** START GIVEN DATA **
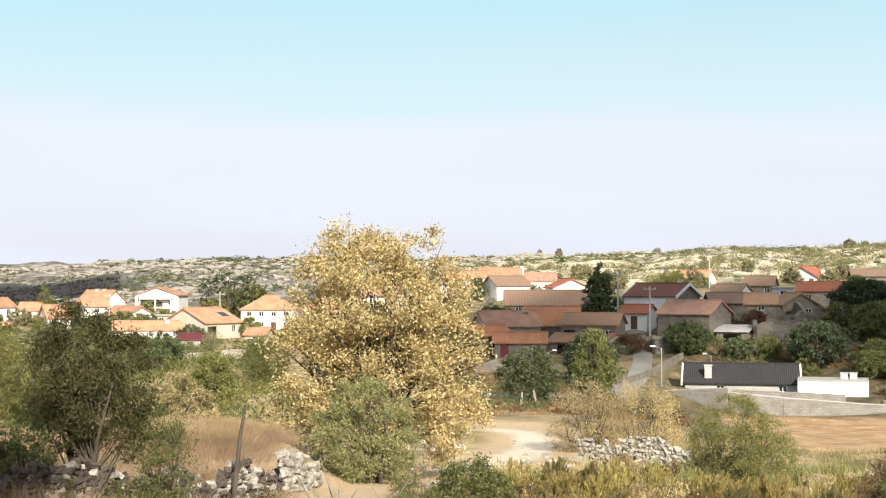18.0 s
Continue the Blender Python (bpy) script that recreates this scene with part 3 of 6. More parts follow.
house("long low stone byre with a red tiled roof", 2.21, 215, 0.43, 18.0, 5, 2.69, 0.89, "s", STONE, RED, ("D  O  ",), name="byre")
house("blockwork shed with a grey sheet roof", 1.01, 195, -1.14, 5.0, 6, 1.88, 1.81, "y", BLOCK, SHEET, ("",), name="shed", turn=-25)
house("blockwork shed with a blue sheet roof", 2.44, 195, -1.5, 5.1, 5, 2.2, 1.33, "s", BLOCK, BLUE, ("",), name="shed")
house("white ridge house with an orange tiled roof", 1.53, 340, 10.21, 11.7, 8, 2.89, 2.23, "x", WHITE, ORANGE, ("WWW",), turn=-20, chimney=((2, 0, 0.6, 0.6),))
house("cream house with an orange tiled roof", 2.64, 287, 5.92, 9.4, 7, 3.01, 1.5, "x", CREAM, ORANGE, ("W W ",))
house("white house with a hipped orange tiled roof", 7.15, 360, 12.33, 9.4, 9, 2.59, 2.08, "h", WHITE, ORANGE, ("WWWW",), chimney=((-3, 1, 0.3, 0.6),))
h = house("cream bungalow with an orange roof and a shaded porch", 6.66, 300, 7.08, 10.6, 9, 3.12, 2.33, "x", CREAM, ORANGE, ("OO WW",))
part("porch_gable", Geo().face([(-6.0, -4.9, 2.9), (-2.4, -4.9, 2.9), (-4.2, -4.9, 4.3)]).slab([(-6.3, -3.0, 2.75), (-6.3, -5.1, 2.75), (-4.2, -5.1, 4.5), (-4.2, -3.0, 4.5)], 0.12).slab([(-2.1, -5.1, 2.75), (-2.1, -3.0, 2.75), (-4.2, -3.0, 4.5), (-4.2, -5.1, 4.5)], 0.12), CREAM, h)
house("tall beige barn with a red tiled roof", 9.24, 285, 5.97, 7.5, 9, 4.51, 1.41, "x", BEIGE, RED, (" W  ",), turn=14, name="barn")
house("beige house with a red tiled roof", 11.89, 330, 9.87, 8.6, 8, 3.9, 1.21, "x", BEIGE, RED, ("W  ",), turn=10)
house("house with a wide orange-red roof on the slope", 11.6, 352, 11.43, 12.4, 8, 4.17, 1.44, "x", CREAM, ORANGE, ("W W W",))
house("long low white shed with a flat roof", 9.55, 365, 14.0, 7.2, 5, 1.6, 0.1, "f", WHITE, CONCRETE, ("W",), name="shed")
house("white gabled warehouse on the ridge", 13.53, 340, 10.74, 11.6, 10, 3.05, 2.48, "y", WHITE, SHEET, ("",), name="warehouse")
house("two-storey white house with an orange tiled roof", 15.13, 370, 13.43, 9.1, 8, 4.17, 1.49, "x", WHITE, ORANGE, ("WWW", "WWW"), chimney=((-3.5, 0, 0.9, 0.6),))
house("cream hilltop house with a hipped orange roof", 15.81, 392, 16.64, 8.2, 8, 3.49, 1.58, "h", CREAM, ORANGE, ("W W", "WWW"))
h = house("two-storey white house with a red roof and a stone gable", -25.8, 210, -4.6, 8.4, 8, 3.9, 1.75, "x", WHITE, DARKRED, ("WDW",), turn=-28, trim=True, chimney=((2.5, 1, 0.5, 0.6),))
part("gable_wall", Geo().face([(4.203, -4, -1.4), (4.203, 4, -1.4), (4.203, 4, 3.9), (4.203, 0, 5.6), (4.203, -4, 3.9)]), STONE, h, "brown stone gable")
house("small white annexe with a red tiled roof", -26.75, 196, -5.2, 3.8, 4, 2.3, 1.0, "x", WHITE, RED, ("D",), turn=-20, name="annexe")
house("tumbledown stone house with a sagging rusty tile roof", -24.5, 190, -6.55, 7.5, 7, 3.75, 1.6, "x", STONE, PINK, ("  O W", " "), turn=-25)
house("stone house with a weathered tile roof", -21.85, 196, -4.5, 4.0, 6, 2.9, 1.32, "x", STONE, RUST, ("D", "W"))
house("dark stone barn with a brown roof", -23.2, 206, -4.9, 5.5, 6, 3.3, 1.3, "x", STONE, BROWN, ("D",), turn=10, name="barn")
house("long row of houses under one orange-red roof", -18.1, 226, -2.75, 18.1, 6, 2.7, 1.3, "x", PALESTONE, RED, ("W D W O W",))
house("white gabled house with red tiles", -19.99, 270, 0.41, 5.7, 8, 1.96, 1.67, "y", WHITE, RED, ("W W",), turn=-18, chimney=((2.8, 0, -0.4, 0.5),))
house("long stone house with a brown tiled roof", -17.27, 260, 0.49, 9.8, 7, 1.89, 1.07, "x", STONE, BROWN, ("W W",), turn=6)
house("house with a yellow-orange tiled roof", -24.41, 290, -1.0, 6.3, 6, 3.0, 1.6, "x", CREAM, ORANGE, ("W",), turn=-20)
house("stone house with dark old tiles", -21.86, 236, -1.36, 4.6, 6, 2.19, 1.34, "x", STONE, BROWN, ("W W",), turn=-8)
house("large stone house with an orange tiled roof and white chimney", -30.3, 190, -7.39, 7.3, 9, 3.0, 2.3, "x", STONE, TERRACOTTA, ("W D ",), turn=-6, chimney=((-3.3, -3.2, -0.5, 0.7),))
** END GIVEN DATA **
_EXERCISE_. Keep every word of the data as it is when you write it out, but drop the pictures.

_WRITTEN RESPONSE_.
18.0 s
Continue the Blender Python (bpy) script that recreates this scene with part 3 of 6. More parts follow.
house("long low stone byre with a red tiled roof", 2.21, 215, 0.43, 18.0, 5, 2.69, 0.89, "s", STONE, RED, ("D  O  ",), name="byre")
house("blockwork shed with a grey sheet roof", 1.01, 195, -1.14, 5.0, 6, 1.88, 1.81, "y", BLOCK, SHEET, ("",), name="shed", turn=-25)
house("blockwork shed with a blue sheet roof", 2.44, 195, -1.5, 5.1, 5, 2.2, 1.33, "s", BLOCK, BLUE, ("",), name="shed")
house("white ridge house with an orange tiled roof", 1.53, 340, 10.21, 11.7, 8, 2.89, 2.23, "x", WHITE, ORANGE, ("WWW",), turn=-20, chimney=((2, 0, 0.6, 0.6),))
house("cream house with an orange tiled roof", 2.64, 287, 5.92, 9.4, 7, 3.01, 1.5, "x", CREAM, ORANGE, ("W W ",))
house("white house with a hipped orange tiled roof", 7.15, 360, 12.33, 9.4, 9, 2.59, 2.08, "h", WHITE, ORANGE, ("WWWW",), chimney=((-3, 1, 0.3, 0.6),))
h = house("cream bungalow with an orange roof and a shaded porch", 6.66, 300, 7.08, 10.6, 9, 3.12, 2.33, "x", CREAM, ORANGE, ("OO WW",))
part("porch_gable", Geo().face([(-6.0, -4.9, 2.9), (-2.4, -4.9, 2.9), (-4.2, -4.9, 4.3)]).slab([(-6.3, -3.0, 2.75), (-6.3, -5.1, 2.75), (-4.2, -5.1, 4.5), (-4.2, -3.0, 4.5)], 0.12).slab([(-2.1, -5.1, 2.75), (-2.1, -3.0, 2.75), (-4.2, -3.0, 4.5), (-4.2, -5.1, 4.5)], 0.12), CREAM, h)
house("tall beige barn with a red tiled roof", 9.24, 285, 5.97, 7.5, 9, 4.51, 1.41, "x", BEIGE, RED, (" W  ",), turn=14, name="barn")
house("beige house with a red tiled roof", 11.89, 330, 9.87, 8.6, 8, 3.9, 1.21, "x", BEIGE, RED, ("W  ",), turn=10)
house("house with a wide orange-red roof on the slope", 11.6, 352, 11.43, 12.4, 8, 4.17, 1.44, "x", CREAM, ORANGE, ("W W W",))
house("long low white shed with a flat roof", 9.55, 365, 14.0, 7.2, 5, 1.6, 0.1, "f", WHITE, CONCRETE, ("W",), name="shed")
house("white gabled warehouse on the ridge", 13.53, 340, 10.74, 11.6, 10, 3.05, 2.48, "y", WHITE, SHEET, ("",), name="warehouse")
house("two-storey white house with an orange tiled roof", 15.13, 370, 13.43, 9.1, 8, 4.17, 1.49, "x", WHITE, ORANGE, ("WWW", "WWW"), chimney=((-3.5, 0, 0.9, 0.6),))
house("cream hilltop house with a hipped orange roof", 15.81, 392, 16.64, 8.2, 8, 3.49, 1.58, "h", CREAM, ORANGE, ("W W", "WWW"))
h = house("two-storey white house with a red roof and a stone gable", -25.8, 210, -4.6, 8.4, 8, 3.9, 1.75, "x", WHITE, DARKRED, ("WDW",), turn=-28, trim=True, chimney=((2.5, 1, 0.5, 0.6),))
part("gable_wall", Geo().face([(4.203, -4, -1.4), (4.203, 4, -1.4), (4.203, 4, 3.9), (4.203, 0, 5.6), (4.203, -4, 3.9)]), STONE, h, "brown stone gable")
house("small white annexe with a red tiled roof", -26.75, 196, -5.2, 3.8, 4, 2.3, 1.0, "x", WHITE, RED, ("D",), turn=-20, name="annexe")
house("tumbledown stone house with a sagging rusty tile roof", -24.5, 190, -6.55, 7.5, 7, 3.75, 1.6, "x", STONE, PINK, ("  O W", " "), turn=-25)
house("stone house with a weathered tile roof", -21.85, 196, -4.5, 4.0, 6, 2.9, 1.32, "x", STONE, RUST, ("D", "W"))
house("dark stone barn with a brown roof", -23.2, 206, -4.9, 5.5, 6, 3.3, 1.3, "x", STONE, BROWN, ("D",), turn=10, name="barn")
house("long row of houses under one orange-red roof", -18.1, 226, -2.75, 18.1, 6, 2.7, 1.3, "x", PALESTONE, RED, ("W D W O W",))
house("white gabled house with red tiles", -19.99, 270, 0.41, 5.7, 8, 1.96, 1.67, "y", WHITE, RED, ("W W",), turn=-18, chimney=((2.8, 0, -0.4, 0.5),))
house("long stone house with a brown tiled roof", -17.27, 260, 0.49, 9.8, 7, 1.89, 1.07, "x", STONE, BROWN, ("W W",), turn=6)
house("house with a yellow-orange tiled roof", -24.41, 290, -1.0, 6.3, 6, 3.0, 1.6, "x", CREAM, ORANGE, ("W",), turn=-20)
house("stone house with dark old tiles", -21.86, 236, -1.36, 4.6, 6, 2.19, 1.34, "x", STONE, BROWN, ("W W",), turn=-8)
house("large stone house with an orange tiled roof and white chimney", -30.3, 190, -7.39, 7.3, 9, 3.0, 2.3, "x", STONE, TERRACOTTA, ("W D ",), turn=-6, chimney=((-3.3, -3.2, -0.5, 0.7),))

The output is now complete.